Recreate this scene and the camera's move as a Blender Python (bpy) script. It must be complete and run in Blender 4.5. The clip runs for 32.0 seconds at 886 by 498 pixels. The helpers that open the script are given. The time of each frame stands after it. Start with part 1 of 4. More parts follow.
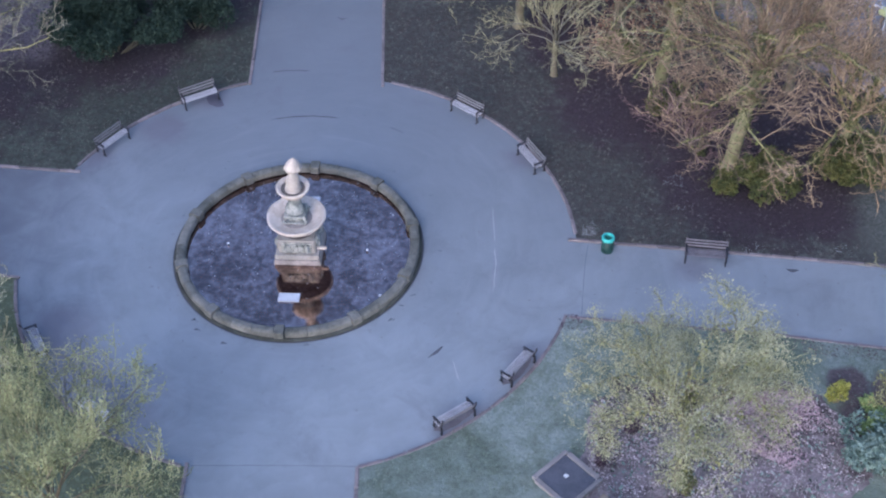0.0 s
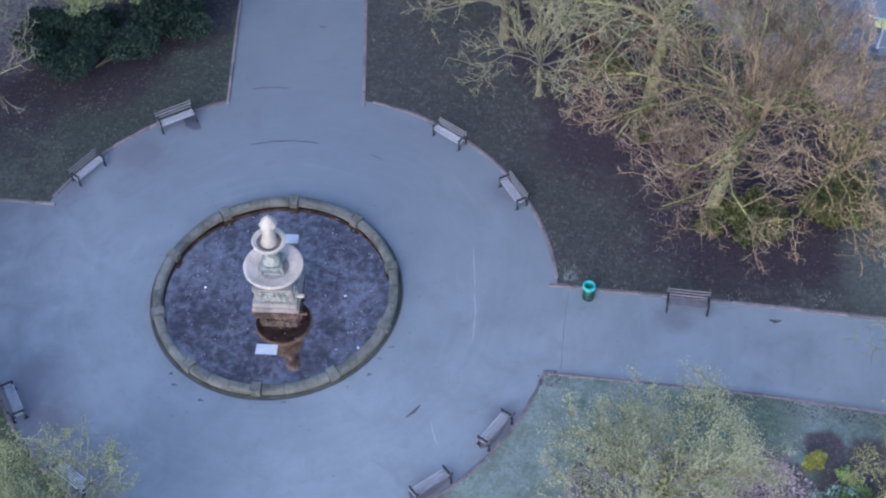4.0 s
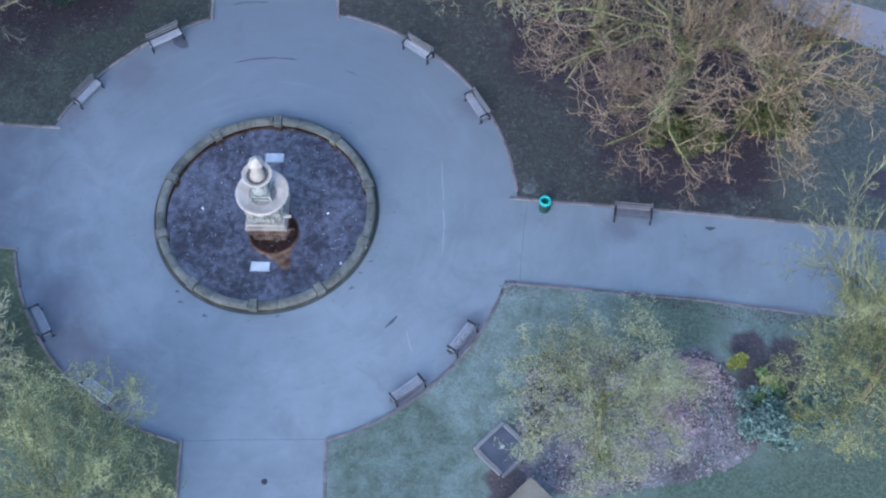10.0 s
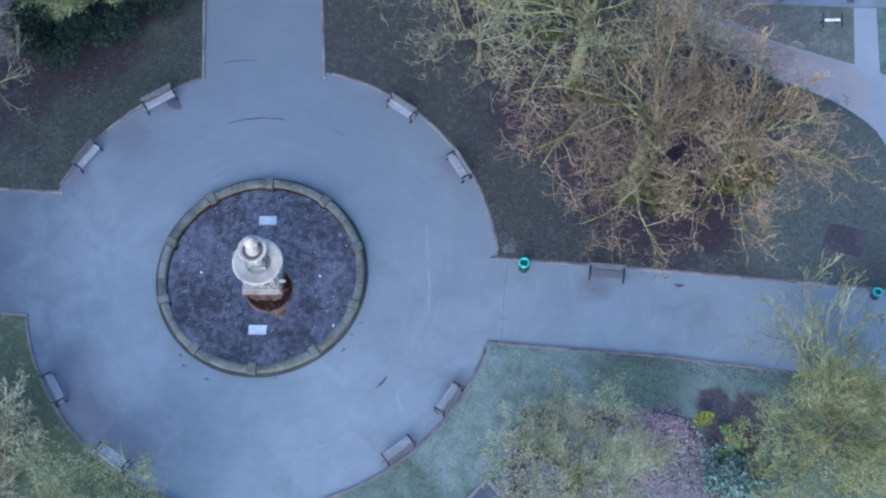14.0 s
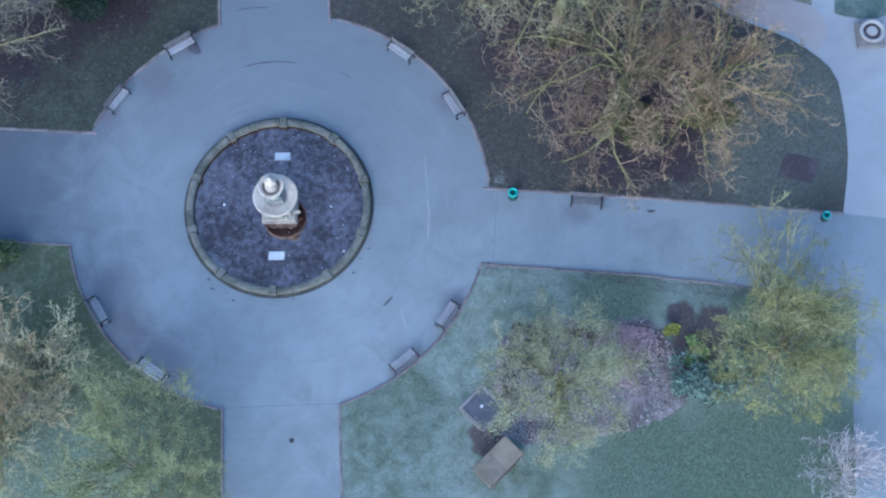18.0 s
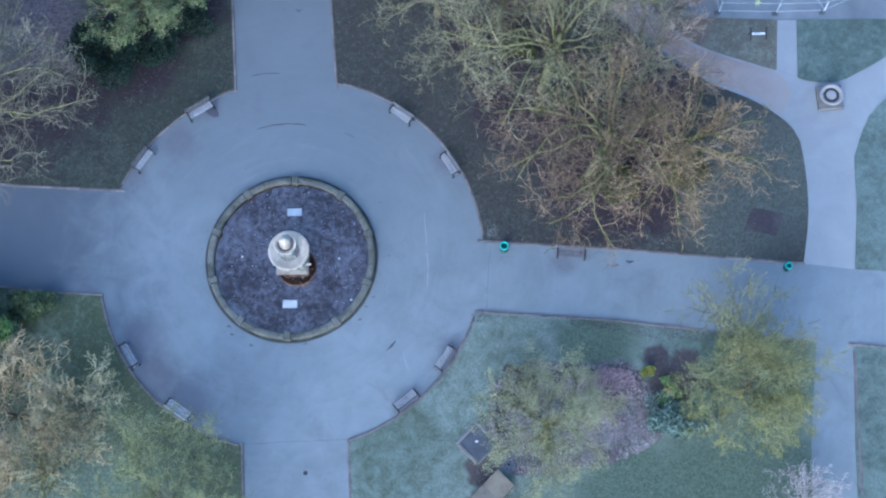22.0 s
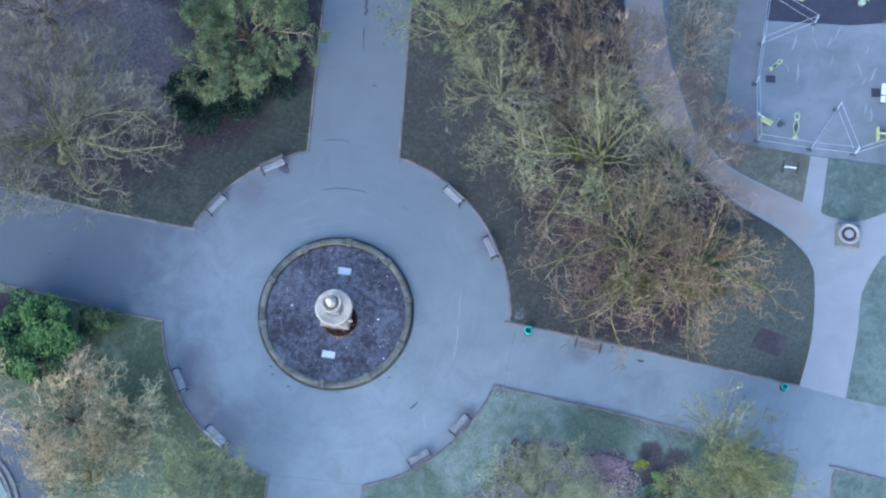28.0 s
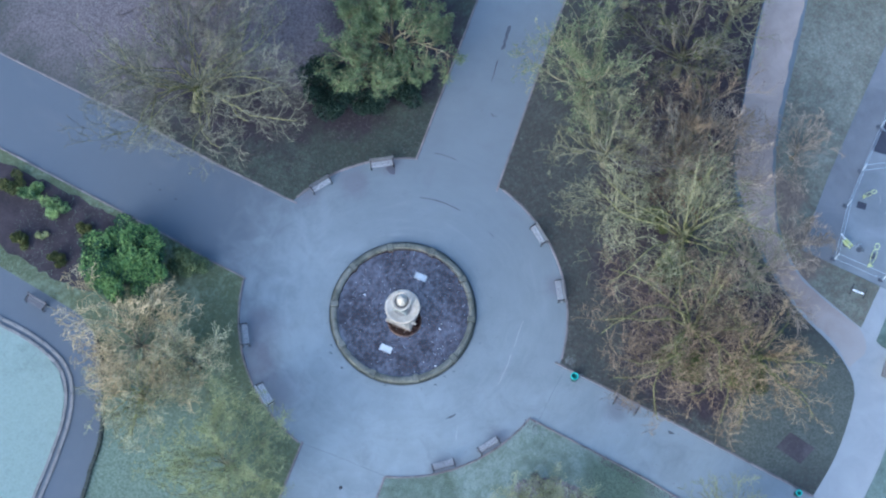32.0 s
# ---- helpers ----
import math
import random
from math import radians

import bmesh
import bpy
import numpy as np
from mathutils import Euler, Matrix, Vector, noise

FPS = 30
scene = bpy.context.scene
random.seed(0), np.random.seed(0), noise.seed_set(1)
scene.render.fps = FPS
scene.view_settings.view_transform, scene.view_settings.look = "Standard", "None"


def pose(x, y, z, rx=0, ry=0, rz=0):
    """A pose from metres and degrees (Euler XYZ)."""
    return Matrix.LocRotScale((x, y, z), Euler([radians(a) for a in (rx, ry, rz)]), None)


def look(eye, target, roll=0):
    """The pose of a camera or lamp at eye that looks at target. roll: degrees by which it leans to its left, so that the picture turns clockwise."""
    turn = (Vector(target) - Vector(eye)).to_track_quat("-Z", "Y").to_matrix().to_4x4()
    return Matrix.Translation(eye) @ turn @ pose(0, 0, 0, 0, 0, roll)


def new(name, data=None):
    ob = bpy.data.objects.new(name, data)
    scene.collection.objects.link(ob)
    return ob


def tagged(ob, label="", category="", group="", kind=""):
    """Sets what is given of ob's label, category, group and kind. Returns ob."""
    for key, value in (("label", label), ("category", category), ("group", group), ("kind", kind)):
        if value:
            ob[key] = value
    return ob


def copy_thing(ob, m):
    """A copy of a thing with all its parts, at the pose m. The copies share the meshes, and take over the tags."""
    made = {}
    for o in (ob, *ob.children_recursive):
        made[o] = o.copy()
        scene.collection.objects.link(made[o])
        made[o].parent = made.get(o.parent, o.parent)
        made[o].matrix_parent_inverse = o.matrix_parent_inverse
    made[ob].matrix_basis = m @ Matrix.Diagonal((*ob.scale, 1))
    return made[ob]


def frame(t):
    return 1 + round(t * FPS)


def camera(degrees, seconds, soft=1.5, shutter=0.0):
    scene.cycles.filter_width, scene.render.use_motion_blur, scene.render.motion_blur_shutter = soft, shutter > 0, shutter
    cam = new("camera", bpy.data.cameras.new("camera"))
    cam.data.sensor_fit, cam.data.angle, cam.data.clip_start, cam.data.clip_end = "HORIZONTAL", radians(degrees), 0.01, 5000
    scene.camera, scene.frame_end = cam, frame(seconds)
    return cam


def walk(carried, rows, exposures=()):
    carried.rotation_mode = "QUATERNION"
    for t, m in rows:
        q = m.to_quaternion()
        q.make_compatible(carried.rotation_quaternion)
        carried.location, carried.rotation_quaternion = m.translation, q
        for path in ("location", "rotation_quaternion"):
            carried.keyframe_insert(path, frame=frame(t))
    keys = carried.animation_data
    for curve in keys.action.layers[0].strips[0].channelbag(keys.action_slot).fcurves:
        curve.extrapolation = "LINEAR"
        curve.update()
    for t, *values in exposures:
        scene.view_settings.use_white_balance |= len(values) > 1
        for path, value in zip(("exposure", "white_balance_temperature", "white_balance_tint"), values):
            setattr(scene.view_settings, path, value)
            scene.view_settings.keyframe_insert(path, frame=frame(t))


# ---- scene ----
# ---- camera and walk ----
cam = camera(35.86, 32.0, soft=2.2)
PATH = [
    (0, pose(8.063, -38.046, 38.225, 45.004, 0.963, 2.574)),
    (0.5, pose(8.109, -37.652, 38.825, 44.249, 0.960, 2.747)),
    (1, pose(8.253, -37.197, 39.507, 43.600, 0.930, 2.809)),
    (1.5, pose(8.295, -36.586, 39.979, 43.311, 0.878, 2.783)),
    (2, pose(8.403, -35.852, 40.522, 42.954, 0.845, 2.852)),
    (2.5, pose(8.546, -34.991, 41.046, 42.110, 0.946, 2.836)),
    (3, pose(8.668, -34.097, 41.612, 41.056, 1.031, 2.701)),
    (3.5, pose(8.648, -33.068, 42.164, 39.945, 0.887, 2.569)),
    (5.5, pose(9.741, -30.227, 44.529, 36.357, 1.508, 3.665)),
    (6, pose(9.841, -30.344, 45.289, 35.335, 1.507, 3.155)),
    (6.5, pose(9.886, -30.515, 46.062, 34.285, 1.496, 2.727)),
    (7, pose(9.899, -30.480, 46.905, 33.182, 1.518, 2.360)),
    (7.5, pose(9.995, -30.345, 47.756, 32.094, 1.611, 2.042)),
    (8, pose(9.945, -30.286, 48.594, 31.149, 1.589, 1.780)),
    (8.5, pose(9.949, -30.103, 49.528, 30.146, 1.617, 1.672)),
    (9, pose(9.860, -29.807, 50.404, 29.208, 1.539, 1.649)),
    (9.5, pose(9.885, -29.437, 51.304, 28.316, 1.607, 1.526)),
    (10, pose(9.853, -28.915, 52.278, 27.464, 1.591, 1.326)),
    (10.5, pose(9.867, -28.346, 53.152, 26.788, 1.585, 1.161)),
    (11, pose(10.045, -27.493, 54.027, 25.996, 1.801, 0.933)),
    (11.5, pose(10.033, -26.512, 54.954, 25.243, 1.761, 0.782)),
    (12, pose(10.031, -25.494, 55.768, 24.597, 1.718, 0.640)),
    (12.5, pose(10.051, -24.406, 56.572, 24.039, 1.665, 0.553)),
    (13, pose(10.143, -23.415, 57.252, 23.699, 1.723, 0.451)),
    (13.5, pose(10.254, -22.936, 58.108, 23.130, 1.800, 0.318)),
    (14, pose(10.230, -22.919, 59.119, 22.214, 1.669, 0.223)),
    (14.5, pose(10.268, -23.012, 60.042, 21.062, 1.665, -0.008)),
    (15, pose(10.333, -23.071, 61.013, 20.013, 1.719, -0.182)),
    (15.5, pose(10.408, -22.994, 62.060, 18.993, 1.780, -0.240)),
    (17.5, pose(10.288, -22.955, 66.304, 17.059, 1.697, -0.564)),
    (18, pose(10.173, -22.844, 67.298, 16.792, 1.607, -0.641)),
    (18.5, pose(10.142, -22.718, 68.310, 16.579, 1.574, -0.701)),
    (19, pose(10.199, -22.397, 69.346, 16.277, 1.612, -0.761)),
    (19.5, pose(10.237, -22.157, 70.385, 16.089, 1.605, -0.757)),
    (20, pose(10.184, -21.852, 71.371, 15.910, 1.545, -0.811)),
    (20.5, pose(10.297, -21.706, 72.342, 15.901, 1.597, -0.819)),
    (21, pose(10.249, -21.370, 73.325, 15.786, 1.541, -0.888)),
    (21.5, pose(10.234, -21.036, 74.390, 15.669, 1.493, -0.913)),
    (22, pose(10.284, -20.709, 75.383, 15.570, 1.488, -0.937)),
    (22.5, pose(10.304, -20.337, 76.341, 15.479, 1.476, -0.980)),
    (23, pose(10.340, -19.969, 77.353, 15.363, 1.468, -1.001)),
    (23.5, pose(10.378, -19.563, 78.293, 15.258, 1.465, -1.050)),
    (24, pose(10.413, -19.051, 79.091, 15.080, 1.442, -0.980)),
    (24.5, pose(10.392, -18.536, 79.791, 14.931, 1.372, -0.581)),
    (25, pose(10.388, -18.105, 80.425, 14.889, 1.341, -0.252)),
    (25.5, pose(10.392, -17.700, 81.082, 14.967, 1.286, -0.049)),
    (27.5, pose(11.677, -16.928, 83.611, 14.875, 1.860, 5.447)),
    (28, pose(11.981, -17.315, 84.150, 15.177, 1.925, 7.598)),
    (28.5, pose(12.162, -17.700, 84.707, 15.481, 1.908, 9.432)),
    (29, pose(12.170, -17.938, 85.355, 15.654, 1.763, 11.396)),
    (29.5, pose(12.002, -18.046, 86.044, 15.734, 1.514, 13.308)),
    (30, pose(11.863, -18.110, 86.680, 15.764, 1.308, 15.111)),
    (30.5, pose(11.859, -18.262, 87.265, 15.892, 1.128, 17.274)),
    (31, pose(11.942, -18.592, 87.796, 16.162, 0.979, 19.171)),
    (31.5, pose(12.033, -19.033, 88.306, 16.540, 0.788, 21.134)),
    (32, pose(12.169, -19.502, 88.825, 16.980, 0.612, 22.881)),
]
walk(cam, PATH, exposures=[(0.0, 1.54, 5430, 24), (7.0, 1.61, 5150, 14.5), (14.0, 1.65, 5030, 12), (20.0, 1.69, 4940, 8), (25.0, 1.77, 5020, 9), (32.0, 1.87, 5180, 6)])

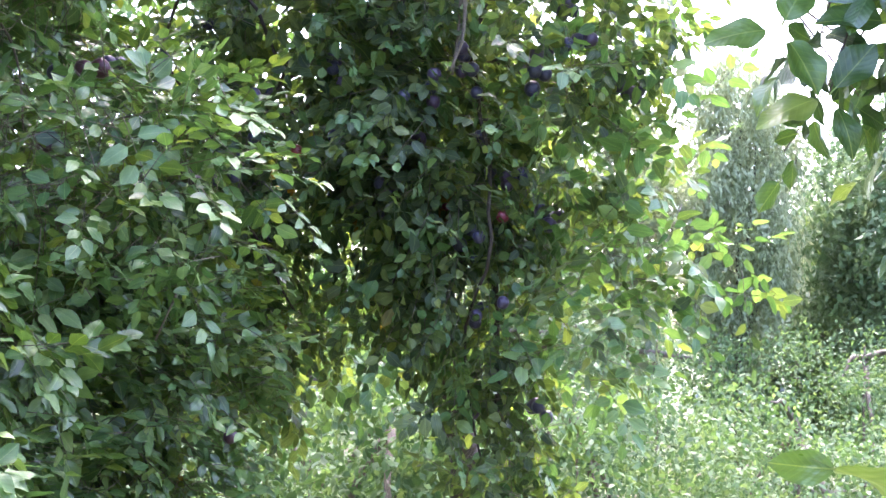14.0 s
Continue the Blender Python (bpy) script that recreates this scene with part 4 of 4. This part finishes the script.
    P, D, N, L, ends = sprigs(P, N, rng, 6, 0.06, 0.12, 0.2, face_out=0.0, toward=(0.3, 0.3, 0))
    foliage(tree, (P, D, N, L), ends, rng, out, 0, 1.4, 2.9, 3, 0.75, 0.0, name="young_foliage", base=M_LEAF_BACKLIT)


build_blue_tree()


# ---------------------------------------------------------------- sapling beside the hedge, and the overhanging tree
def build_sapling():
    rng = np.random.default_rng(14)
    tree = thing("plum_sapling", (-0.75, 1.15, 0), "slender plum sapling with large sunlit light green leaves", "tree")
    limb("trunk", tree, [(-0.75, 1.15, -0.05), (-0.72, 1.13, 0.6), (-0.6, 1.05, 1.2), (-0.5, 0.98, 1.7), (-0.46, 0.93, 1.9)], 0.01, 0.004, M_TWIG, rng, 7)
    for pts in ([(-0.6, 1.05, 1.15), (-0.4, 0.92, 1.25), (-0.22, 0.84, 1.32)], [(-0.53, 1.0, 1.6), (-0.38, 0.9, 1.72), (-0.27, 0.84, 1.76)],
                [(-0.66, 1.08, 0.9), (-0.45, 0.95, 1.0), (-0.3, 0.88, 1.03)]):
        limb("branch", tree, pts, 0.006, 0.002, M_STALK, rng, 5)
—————
THE EXERCISE: Pull out every line in the data above that has the word "rows".

TASK ANSWER:
def walk(carried, rows, exposures=()):
    for t, m in rows:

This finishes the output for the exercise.